Department for Business, Innovation and Skills (foto via Flickr)

Quel buon Patto per la Fabbrica che potrebbe sgonfiarsi per il No sciagurato

Stefano Cianciotta

Le dimissioni di Matteo Renzi potrebbero avere un impatto negativo anche sulla nuova stagione di riforme delle relazioni industriali, e sarebbe un peccato

"È un primo e importantissimo passo verso un vero e proprio rinnovamento culturale e lo abbiamo fatto insieme al sindacato”. Il commento a caldo del presidente di Federmeccanica, Fabio Storchi, sull’ipotesi di rinnovo contrattuale sottoscritto alcune settimana fa da Confindustria e dai sindacati, sembrava essere la prima conferma di quanto il Patto per la Fabbrica, promosso dal numero uno di Confindustria Vincenzo Boccia, avrebbe potuto fare bene al rilancio e alla innovazione della filiera industriale italiana.

 

 

Le parole di Boccia, pronunciate ad ottobre dal palco del convegno dei Giovani imprenditori di Capri, erano destinate ad aprire una nuova stagione culturale nelle relazioni tra imprenditori, sindacati e governo. Ma senza il conforto e il sostegno di un esempio positivo, quelle affermazioni sarebbero rimaste solo buone intenzioni, che al massimo avrebbero potuto registrare l’ennesima (e forse l’ultima) occasione persa.

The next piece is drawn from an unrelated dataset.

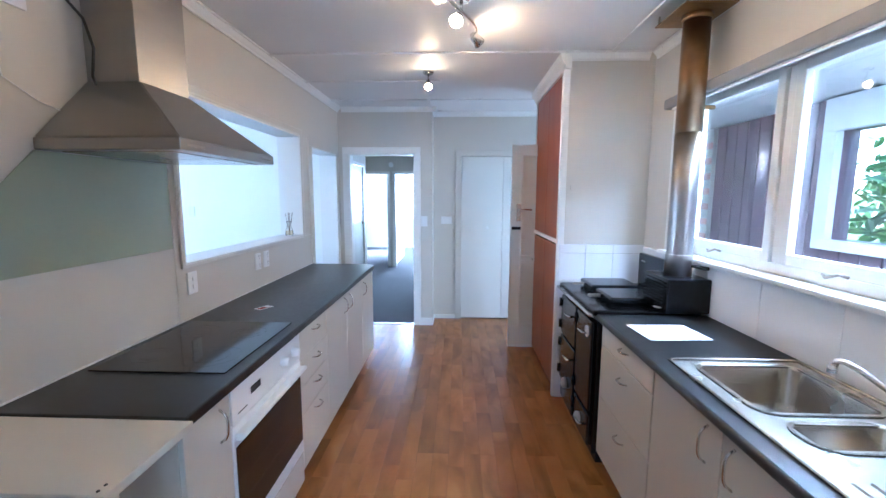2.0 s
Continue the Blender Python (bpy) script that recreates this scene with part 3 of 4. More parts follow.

Nuove relazioni industriali e nuovi contratti legati alla produttività e alla competitività, infatti, rappresentano il fulcro del Patto della Fabbrica propugnato da Boccia, la cui azione da leader degli industriali italiani vuole ridare un forte valore culturale e sociale all’industria e alla sua attività, che non è solo profitto e business, in quanto deve tornare a incidere positivamente anche sul rapporto tra organizzazione e dipendente.

Al di là del dettato economico non trascurabile (l’aumento di 92 euro mensili in busta paga è significativo), l’elemento più importante della recente intesa risiedeva proprio nella definizione di una nuova cornice culturale nel quale bisogna collocare e leggere l’accordo (si veda ad esempio la formazione e la valorizzazione delle risorse umane).

Le dimissioni di Matteo Renzi potrebbero avere un impatto negativo anche sulla nuova stagione di riforme delle relazioni industriali, e sarebbe un peccato perché proprio in questo momento c’è bisogno di una sintonia forte e consapevole di tutte le parti sociali per disegnare il modello dell’Industria 4.0, sul quale si gioca la competitività dell’industria e della ricerca made in Italy.

Il rilancio della fabbrica, sull’onda del recupero della centralità dell’economia reale dopo gli anni delle speculazioni finanziarie facili può e deve costituire una fase di cambiamento culturale, preludio di una nuova stagione di sviluppo e di riposizionamento del concetto stesso di azienda, che deve tornare a diventare il luogo dello sviluppo, del dialogo, della intrapresa civile, della creatività e della sperimentazione.

La nuova alleanza, invocata da Boccia e messa nero su bianco alcune settimane fa all’interno di un settore caratterizzato da sempre da un’elevata conflittualità tra le parti, non solo serve a sottolineare la competitività dell’industria meccanica italiana, ma aiuta la fabbrica a tornare protagonista e a riacquistare valore.

Nell’accordo, infatti, si evidenzia l’apporto della formazione in ottica di sviluppo della industria 4.0, un tema sul quale il governo bene ha fatto a investire destinando in bilancio 13 miliardi in sette anni, risorse che le imprese possono utilizzare attraverso la leva fiscale e non quella consueta dei contributi.

L’intesa trasferisce idealmente la fabbrica nella nuova dimensione, quella nella quale tecnologia, creatività e capitale umano si fondono nelle competenze diffuse sul territorio, che sanno legare produzione e servizi, innovazione di processo e qualità dei prodotti.

La fabbrica insomma ritrova la sua accezione positiva per farsi trasparente, accogliente, sicura e sostenibile, e si candida a sostenere il cambiamento culturale che con l’Industria 4.0 segnerà i prossimi anni anche in Italia.

Da queste premesse nasce l’accordo tra Federmeccanica e i sindacati, intesa unitaria che non veniva più sottoscritta dal 2008. In quei mesi teneva banco il fallimento della Lehman Brothers. La volontà degli attori di assecondare e dare forma al cambiamento promosso da Industria 4.0 ha trasformato l’incubo di questi nove anni in un nuovo inizio. A meno la crisi di governo non riattivi vecchie tensioni e l’innata vocazione del paese a bloccare tutto. Anche le buone intenzioni.